Monday, 27 December 2010
Day out with six-year-old
With the clock ticking, The Girl and I raced to the theatre from the train stop, me holding her hand tightly as we hurried across the Dublin streets amid the heavily falling snow. We slipped and slid across the bridge over the River Liffey, then through old doorways in stone walls, and down a maze of alleyways to finally arrive just in time to see the panto.
Let me back up a minute. When we first moved here our neighbours talked excitedly about talking their children to this year’s panto, and I discovered you can only smile and nod for so long before admitting you don’t know what anyone’s talking about. Pantomimes, I discovered, are vaudevillian children’s plays, part of the ritual of growing up in Britain and Ireland and especially popular around Christmas time.
A typical panto tells a loosely adapted fairy tale – Jack and the Beanstalk, Cinderella, Robin Hood and, in our case, Aladdin -- and contains the following vital ingredients:
1.) A boyish leading man;
2.) The princess he falls for;
3.) A hammy villain, usually with black clothes and facial hair;
4.) One or more middle-aged men in drag;
5.) A backup group of singers and dancers.
Famous actors and pop stars here often take a break from their regular career to ham it up in pantos – BBC actor John Barrowman was in a panto last year, and another this year starred “Jedward,” the Irish singing duo enjoying their fifteen minutes of adoration among prepubescent girls here. This panto’s villain was played by a former member of Ireland’s boy band Boyzone, which had a similar bout of fame several years ago.
While pantos cater to children, with broad acting, bright costumes and clown comedy, the lines are inevitably loaded with lines thrown over the children’s heads at the parents – racy double entendres, pop-culture references and political humour.
This was my first panto, but I suspect this year they threw in many more political jabs than usual. In the last several weeks, of course, Ireland has seen a national bankruptcy, a bailout, a split government, a new election, an emergency budget and a nation of furious voters, and the performers dropped more than one reference to unpopular Taoiseach (TEE-shak, or Prime Minister) Brian Cowan.
Aladdin: Mother, we can take this money and move to someplace like .... Ireland!
Aladdin’s mother: Well, we’ll be the only people with money there.
Aladdin: Look princess - the treasure’s gone! Brian Cowen must have been here!
Back to The Girl and I. I’d booked tickets for the panto, knowing she was six already and would not be a little girl for many more Christmases. Getting to Dublin, though, posed some problems. On top of so much financial and political turmoil, Ireland -- which ordinarily receives only a light dusting of snow once or twice a winter -- has been hit by weeks of snowstorms. Sometimes roads have been completely impassable; we have all missed days of work, and at times the whole country seemed to stop.

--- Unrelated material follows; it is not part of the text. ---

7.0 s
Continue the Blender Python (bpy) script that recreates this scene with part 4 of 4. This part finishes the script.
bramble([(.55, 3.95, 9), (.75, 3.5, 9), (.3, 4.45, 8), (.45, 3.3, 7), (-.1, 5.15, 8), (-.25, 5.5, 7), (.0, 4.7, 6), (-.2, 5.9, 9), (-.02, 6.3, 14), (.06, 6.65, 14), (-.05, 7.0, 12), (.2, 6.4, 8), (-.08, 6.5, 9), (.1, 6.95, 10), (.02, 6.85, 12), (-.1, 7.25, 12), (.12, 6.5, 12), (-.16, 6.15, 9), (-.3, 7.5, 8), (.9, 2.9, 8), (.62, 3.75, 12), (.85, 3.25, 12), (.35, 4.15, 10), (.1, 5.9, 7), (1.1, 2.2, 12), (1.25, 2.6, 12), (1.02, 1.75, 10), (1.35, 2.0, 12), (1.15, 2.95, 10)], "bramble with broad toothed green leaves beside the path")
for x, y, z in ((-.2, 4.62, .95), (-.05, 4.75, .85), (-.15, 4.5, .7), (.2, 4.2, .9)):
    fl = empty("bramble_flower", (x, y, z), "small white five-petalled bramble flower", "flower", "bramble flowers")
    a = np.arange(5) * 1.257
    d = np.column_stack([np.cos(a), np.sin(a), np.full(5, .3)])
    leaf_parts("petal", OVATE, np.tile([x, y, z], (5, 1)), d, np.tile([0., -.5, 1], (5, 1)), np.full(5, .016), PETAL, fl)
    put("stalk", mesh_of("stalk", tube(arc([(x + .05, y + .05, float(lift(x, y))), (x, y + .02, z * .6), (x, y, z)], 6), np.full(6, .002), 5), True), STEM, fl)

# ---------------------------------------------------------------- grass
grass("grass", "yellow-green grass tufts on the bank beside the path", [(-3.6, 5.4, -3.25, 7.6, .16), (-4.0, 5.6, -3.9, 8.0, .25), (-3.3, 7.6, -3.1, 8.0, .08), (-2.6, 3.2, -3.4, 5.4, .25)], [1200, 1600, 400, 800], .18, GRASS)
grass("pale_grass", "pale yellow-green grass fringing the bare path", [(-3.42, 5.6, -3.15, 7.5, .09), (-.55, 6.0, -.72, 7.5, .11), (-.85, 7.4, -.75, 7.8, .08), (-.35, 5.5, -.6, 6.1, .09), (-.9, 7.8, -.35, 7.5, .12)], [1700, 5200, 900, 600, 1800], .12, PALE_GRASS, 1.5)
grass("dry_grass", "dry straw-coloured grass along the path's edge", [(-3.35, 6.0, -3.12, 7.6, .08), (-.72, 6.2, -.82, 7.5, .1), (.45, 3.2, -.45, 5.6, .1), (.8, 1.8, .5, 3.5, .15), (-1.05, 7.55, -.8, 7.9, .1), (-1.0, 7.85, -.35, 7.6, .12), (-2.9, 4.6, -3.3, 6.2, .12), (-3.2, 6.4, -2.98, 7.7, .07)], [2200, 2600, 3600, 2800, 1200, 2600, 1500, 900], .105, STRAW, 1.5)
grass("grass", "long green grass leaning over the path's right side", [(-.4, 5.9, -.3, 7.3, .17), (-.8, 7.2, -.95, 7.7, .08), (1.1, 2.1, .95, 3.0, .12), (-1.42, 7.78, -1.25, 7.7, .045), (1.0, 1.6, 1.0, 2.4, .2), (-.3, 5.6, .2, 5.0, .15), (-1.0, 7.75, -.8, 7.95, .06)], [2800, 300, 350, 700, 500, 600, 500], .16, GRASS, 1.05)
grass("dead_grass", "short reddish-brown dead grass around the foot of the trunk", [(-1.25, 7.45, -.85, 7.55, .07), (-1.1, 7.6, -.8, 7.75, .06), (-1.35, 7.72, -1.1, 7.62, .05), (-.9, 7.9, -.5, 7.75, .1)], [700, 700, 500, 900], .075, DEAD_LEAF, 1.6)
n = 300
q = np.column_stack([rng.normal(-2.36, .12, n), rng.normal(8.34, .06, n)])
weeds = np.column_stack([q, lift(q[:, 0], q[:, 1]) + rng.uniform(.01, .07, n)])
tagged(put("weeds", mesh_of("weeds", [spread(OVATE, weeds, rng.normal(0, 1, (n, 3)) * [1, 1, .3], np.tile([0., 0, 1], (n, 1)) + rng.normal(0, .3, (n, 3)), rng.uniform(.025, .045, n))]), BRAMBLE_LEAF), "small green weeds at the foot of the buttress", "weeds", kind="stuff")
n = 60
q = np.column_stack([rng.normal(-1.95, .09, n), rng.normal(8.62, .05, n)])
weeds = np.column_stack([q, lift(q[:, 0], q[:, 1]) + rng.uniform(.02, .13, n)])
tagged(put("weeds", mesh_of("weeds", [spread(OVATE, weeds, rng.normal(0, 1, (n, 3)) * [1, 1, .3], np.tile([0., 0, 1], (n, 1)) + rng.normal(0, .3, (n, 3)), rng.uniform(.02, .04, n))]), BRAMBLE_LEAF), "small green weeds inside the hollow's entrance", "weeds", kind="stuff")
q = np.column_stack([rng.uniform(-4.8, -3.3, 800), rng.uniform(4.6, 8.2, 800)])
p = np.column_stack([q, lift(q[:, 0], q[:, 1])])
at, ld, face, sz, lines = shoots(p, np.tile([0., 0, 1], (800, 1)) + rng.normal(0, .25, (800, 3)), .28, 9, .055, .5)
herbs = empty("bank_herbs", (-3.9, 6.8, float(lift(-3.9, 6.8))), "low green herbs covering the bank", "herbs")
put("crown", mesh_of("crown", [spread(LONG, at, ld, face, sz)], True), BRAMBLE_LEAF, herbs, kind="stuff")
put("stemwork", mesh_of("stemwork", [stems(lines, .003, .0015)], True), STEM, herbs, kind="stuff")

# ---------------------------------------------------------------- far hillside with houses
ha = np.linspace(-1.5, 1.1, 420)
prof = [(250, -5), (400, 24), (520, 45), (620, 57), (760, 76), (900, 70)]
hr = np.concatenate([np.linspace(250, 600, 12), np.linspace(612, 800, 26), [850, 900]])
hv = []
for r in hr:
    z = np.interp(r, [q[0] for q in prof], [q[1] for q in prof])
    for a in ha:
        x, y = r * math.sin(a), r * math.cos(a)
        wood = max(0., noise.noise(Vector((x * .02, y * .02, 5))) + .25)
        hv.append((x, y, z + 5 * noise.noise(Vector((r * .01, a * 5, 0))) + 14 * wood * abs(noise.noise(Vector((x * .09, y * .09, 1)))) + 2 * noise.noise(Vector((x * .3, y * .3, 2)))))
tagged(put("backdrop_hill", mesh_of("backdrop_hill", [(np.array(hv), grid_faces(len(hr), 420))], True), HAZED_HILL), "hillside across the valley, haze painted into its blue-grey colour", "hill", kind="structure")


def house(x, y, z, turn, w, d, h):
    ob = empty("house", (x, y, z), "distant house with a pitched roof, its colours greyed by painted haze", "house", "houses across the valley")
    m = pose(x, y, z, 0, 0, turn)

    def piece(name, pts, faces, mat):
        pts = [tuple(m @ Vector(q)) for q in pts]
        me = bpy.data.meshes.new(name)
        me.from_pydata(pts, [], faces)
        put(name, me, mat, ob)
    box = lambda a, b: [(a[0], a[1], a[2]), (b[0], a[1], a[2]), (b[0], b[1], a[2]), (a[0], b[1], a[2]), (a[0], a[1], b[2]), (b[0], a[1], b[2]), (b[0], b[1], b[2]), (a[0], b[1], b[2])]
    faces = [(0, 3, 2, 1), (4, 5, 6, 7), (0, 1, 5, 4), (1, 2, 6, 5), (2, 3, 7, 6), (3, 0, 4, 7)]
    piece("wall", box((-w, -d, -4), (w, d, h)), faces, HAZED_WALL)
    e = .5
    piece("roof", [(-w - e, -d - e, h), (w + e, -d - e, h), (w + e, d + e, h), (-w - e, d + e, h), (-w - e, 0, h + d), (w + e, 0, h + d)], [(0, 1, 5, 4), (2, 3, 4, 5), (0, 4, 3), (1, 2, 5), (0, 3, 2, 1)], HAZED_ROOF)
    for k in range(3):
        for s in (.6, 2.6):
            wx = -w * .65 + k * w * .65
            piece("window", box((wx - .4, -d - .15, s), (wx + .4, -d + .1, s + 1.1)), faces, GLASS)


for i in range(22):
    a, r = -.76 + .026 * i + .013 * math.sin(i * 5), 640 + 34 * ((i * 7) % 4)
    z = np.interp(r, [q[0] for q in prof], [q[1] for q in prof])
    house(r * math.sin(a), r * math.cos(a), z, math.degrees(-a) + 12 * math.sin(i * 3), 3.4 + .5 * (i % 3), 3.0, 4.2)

You see, we can only leave our property via a narrow one-lane road that runs, with no shoulder or railing, along the edge of a canal, and when covered with ice it is treacherous indeed. One of our neighbours plunged their car straight into the water, and had to be fished out with our neighbour’s tractor. We must drive very slowly, so the nearest village has become much further away.

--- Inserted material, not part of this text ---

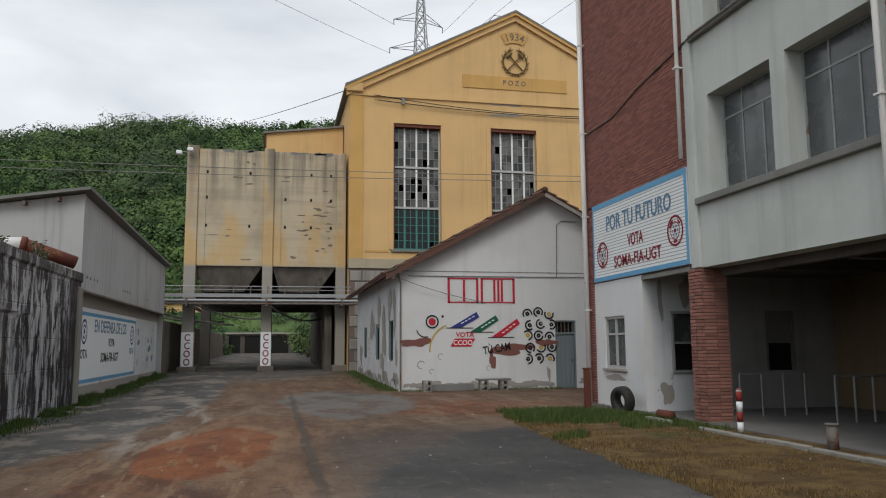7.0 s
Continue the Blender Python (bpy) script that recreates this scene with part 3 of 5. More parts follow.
def build_office():
    o = thing("office_building", (FX + 5, 0, 0), "three-storey office block of red brick and grey render", "building")
    # upper storeys, bay by bay
    for n, (hi, lo) in enumerate(zip(PIERS[:-1], PIERS[1:])):
        a, b = lo + 0.22, hi - 0.22
        if n == 0:
            wins = [(19.22, 21.27), (16.72, 18.80)]
        else:
            mid = (a + b) / 2
            wins = [(mid + 0.23, b - 0.04), (a + 0.02, mid - 0.23)]
        holes = [(u, v, z0, z1) for u, v in wins for z0, z1 in STOREYS]
        part("wall_panel", pierced("x", FX + 0.06, FX + 0.48, a, b, 3.22, TOP, holes), GREY_RENDER, o)
        for z0, z1 in STOREYS:
            part("sill", boxes((FX - 0.06, FX + 0.06, a, b, z0 - 0.16, z0 - 0.02), bevel=0.012), SILL, o)
            if n < 4:
                for u, v in wins:
                    office_window(o, u, v, z0, z1)
                    part("sill", boxes((FX + 0.06, FX + 0.40, u, v, z0, z0 + 0.012)), SILL, o)
        # dark sheet behind the glass stands for the dim room
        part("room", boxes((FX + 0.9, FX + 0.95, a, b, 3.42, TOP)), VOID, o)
        # soffit darkened in its colour to match the shaded porch
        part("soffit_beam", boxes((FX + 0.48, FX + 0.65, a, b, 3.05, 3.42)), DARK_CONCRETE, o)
    # pale corner column beside the brick panel
    part("corner_column", boxes((FX - 0.02, FX + 0.34, 21.75, 22.05, 3.22, TOP), bevel=0.01), GREY_RENDER, o)
    # brick end panel backing, ceiling, floor slabs, roof
    part("brick_backing", boxes((FX + 0.05, FX + 0.35, 22.05, 27.55, 3.28, TOP)), MORTAR, o)
    part("end_wall", boxes((FX + 0.05, 21.5, 27.55, 27.8, 0, TOP)), MORTAR, o)
    part("end_wall", boxes((FX + 0.05, 21.5, -15.9, -15.6, 0, TOP)), GREY_RENDER, o)
    part("rear_wall", boxes((21.5, 21.8, -15.9, 27.8, 0, TOP)), GREY_RENDER, o)
    # ceiling and beams: porch shade put into the dark concrete
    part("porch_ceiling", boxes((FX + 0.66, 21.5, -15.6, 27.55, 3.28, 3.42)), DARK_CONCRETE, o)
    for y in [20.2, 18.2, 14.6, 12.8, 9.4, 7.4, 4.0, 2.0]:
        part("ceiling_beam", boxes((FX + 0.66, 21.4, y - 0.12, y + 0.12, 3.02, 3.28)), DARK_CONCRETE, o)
    part("roof", boxes((FX - 0.75, 22.4, -16.5, 28.35, TOP, TOP + 0.22), bevel=0.02), SILL, o)
    part("gutter", boxes((FX - 0.92, FX - 0.75, -16.5, 28.35, TOP + 0.05, TOP + 0.2), bevel=0.03), STEEL, o)
    # slab colour lowered for the shade inside the porch
    part("floor_slab", boxes((FX - 0.10, 21.5, -15.6, 27.55, -0.1, 0.09)), SHADED_FLOOR, o)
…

We started out for Dublin around 10:30 am, three hours before the play was to begin --- the trip ordinarily takes an hour and a half. We drove slowly and carefully to the bus stop, and so missed the bus. We drove fifteen miles to a village with a train station –no train would make it in time. Finally we drove to another village to catch the electric tram, which could take us into the city ... as it turned out, very slowly.
We ran through the streets and made it just in time for the panto, sliding into the box office like it was home plate, and because the weather kept so many people away, we could ignore our tickets for the nosebleed section and sit in the middle of the front row. Panto actors ask children in the audience for advice, and they spoke right to The Girl, to her amazement.

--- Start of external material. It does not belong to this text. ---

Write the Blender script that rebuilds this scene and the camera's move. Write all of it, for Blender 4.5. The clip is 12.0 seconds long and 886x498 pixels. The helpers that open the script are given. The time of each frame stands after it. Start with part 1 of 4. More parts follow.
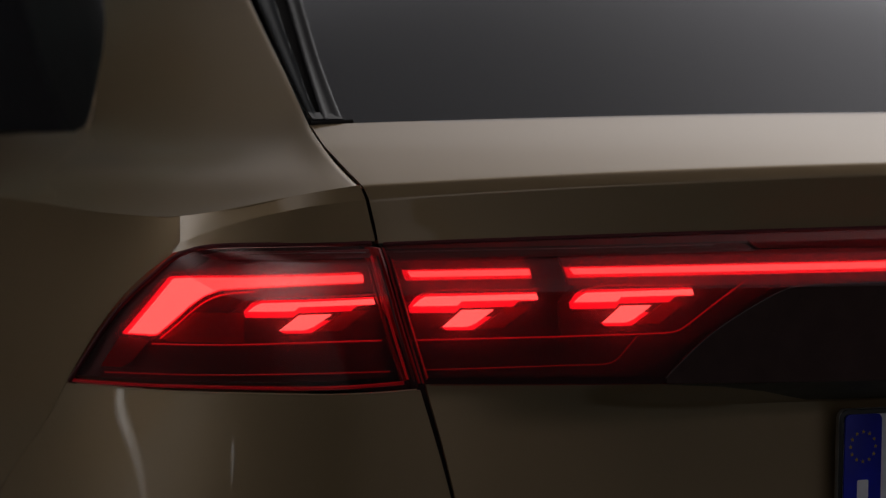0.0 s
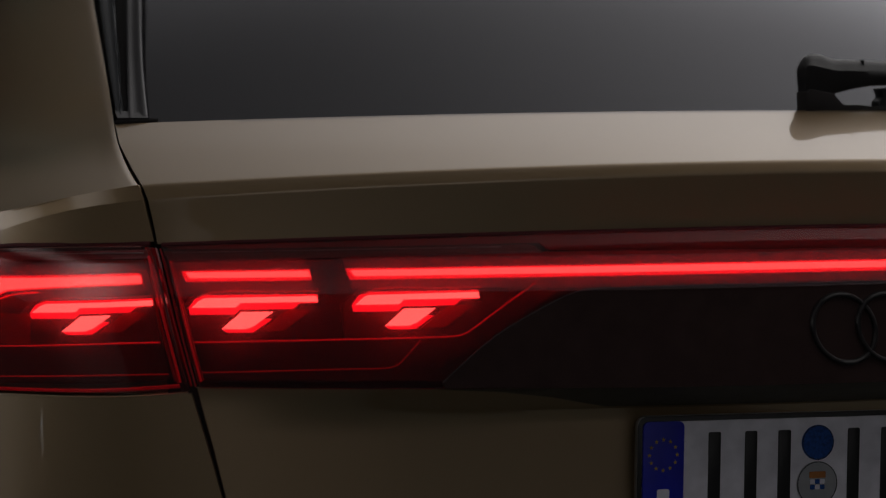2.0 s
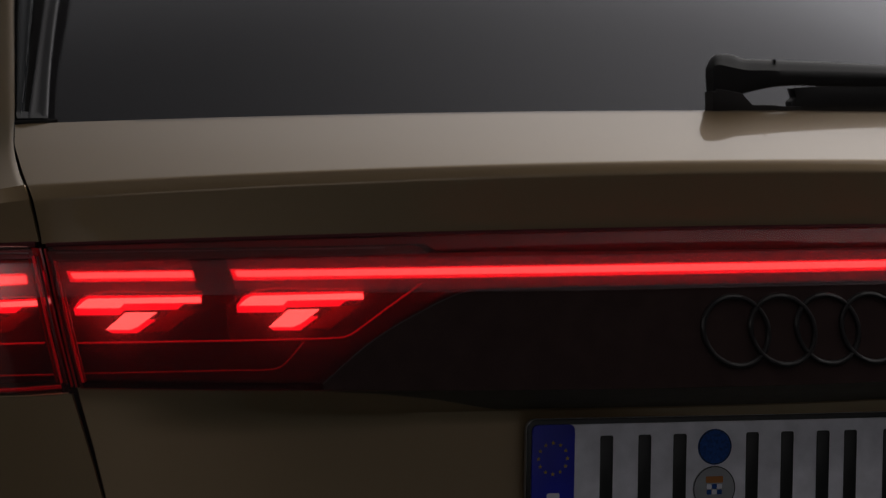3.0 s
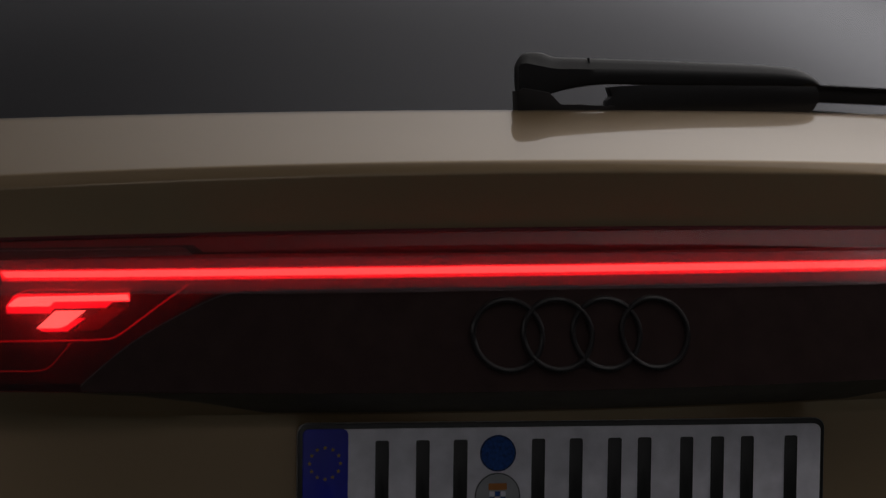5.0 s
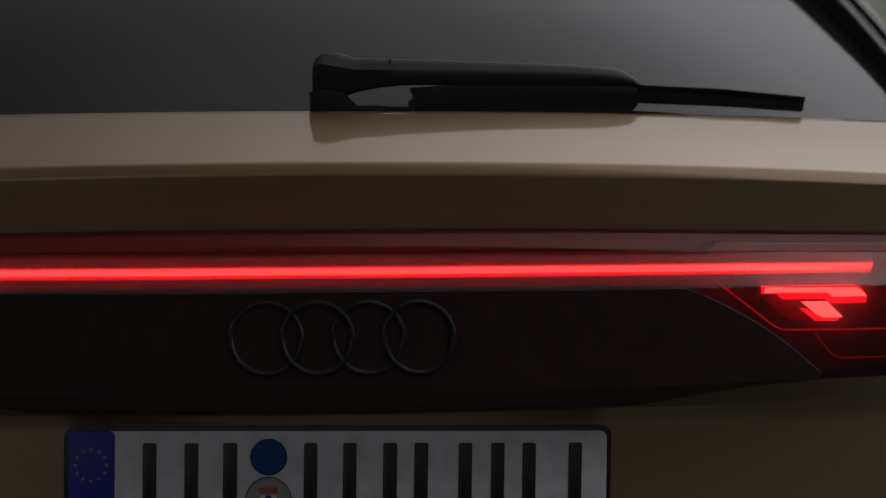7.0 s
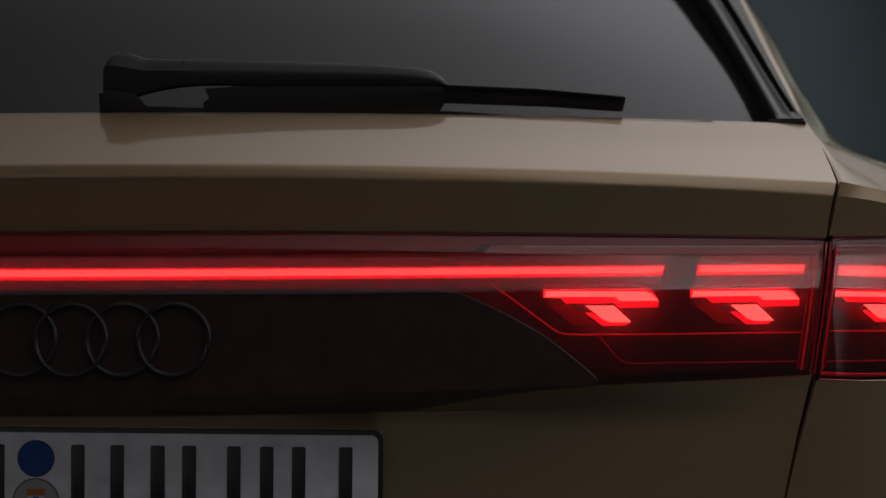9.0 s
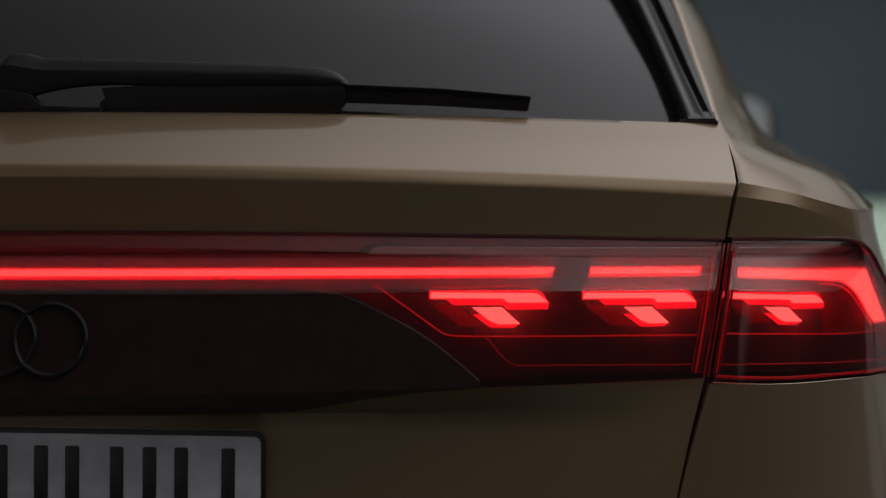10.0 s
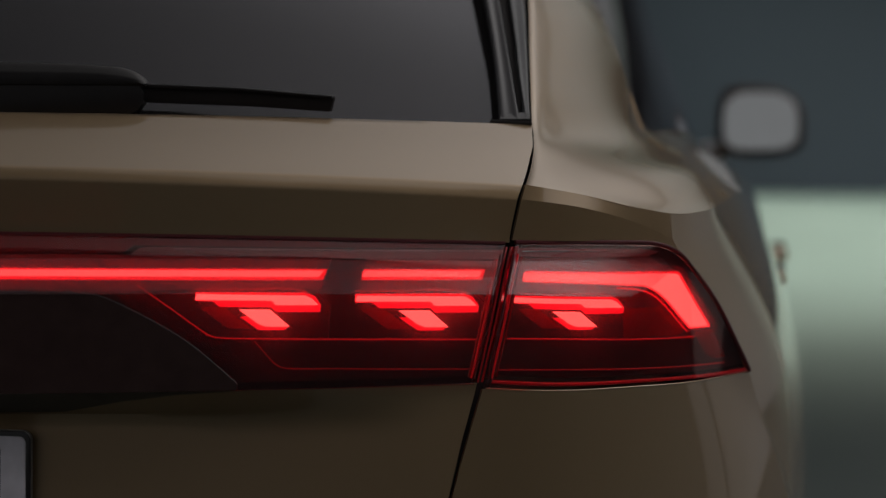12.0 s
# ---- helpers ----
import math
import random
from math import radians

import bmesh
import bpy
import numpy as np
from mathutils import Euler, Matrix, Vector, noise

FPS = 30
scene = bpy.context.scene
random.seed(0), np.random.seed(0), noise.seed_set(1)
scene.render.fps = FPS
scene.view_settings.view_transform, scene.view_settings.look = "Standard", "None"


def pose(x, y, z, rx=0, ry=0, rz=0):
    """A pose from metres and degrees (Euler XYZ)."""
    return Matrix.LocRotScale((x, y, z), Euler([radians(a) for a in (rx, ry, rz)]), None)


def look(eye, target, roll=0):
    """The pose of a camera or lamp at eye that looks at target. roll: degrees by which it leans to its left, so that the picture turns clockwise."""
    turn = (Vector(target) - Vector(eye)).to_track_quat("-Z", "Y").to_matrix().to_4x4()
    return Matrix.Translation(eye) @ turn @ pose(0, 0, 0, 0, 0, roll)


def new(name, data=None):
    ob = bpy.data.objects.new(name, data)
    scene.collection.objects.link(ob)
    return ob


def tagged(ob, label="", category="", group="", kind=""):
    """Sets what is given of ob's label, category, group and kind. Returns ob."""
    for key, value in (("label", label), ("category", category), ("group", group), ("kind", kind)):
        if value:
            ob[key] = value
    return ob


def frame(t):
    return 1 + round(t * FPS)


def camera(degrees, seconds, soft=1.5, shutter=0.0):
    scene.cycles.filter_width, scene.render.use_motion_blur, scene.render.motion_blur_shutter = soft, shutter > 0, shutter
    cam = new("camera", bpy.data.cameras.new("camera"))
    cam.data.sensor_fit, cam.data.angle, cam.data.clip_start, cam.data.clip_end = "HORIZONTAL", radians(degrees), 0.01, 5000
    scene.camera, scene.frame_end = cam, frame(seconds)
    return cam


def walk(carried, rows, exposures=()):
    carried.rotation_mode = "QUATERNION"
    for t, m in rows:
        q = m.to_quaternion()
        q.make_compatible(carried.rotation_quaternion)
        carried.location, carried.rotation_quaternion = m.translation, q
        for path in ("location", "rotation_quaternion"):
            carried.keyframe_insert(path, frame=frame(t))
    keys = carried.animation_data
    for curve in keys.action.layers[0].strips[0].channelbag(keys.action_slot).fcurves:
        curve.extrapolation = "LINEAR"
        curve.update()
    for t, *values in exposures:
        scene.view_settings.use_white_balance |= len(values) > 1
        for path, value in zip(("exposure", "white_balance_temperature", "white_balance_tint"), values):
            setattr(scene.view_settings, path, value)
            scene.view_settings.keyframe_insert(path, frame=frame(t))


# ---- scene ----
cam = camera(21.39, 12.0, soft=1.2)
cam.data.dof.use_dof = True
cam.data.dof.focus_distance = 2.32
cam.data.dof.aperture_fstop = 3.4
# seconds, eye x, y, z and the turn about x, y, z
ROWS = [
    (0.0, -1.5448, -1.9864, 1.1868, 86.833, -0.053, -23.169),
    (0.5, -1.4593, -2.0101, 1.1862, 86.839, -0.061, -22.059),
    (1.0, -1.3619, -2.0355, 1.1854, 86.851, -0.021, -20.973),
    (1.5, -1.2676, -2.0596, 1.1844, 86.872, -0.012, -19.847),
    (2.0, -1.1675, -2.0825, 1.1828, 86.905, -0.013, -18.696),
    (2.5, -1.0699, -2.1043, 1.1807, 86.954, 0.019, -17.509),
    (3.0, -0.9688, -2.1264, 1.1784, 87.016, -0.003, -16.303),
    (5.0, -0.5578, -2.1930, 1.1754, 87.088, 0.080, -11.230),
    (5.5, -0.4559, -2.2057, 1.1758, 87.082, 0.080, -9.930),
    (6.0, -0.3490, -2.2153, 1.1762, 87.071, 0.029, -8.616),
    (6.5, -0.2434, -2.2284, 1.1775, 87.059, 0.101, -7.281),
    (7.0, -0.1329, -2.2348, 1.1782, 87.043, 0.105, -5.917),
    (9.0, 0.3032, -2.2340, 1.1815, 86.971, 0.200, -0.452),
    (9.5, 0.4064, -2.2263, 1.1822, 86.953, 0.233, 0.827),
    (10.0, 0.5137, -2.2155, 1.1831, 86.921, 0.150, 2.107),
    (10.5, 0.6183, -2.2038, 1.1846, 86.888, 0.106, 3.409),
    (11.0, 0.7256, -2.1895, 1.1863, 86.843, 0.068, 4.710),
    (11.5, 0.8293, -2.1745, 1.1890, 86.782, 0.104, 6.005),
    (12.0, 0.9354, -2.1576, 1.1921, 86.710, 0.001, 7.288),
]
walk(cam, [(t, pose(*p)) for t, *p in ROWS])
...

Good things we weren’t a few minutes later; one family was, and all the stage-lights turned on them as they walked down the aisle. All the actors stopped onstage to make fun of the latecomers, and everyone turned out to sing the “You’re Very Very Late” song.
The play had singing, dancing, costumes, a “flying” carpet, puffs of smoke, showers of sparks and, at times, a complete absence of a fourth wall. The children went wild, and as we left she talked about the play excitedly to herself and anyone who would listen.
It turned out the night wasn’t over yet. First we walked down Grafton Street, Dublin’s shopping district, its fairy-tale decorations and light displays peeking through the heavy snowfall. We ran into one of the panto actors quite by chance, and thanked her. The Girl found a mobile phone in the snow, left, it later turned out, by a French immigrant, and we had to track them down -- I called a random contact in France, found someone who spoke English, asked them who had just called them, asked for someone who would be accompanying that person in Ireland, and so on. We eventually got them their phone back.
Then we had to wait for buses that never came, until we got one whose destination was close enough. The normally hour-long ride took four and a half hours, and amid the long wait and stranger conversations, The Girl found a large audience who would hear about her day.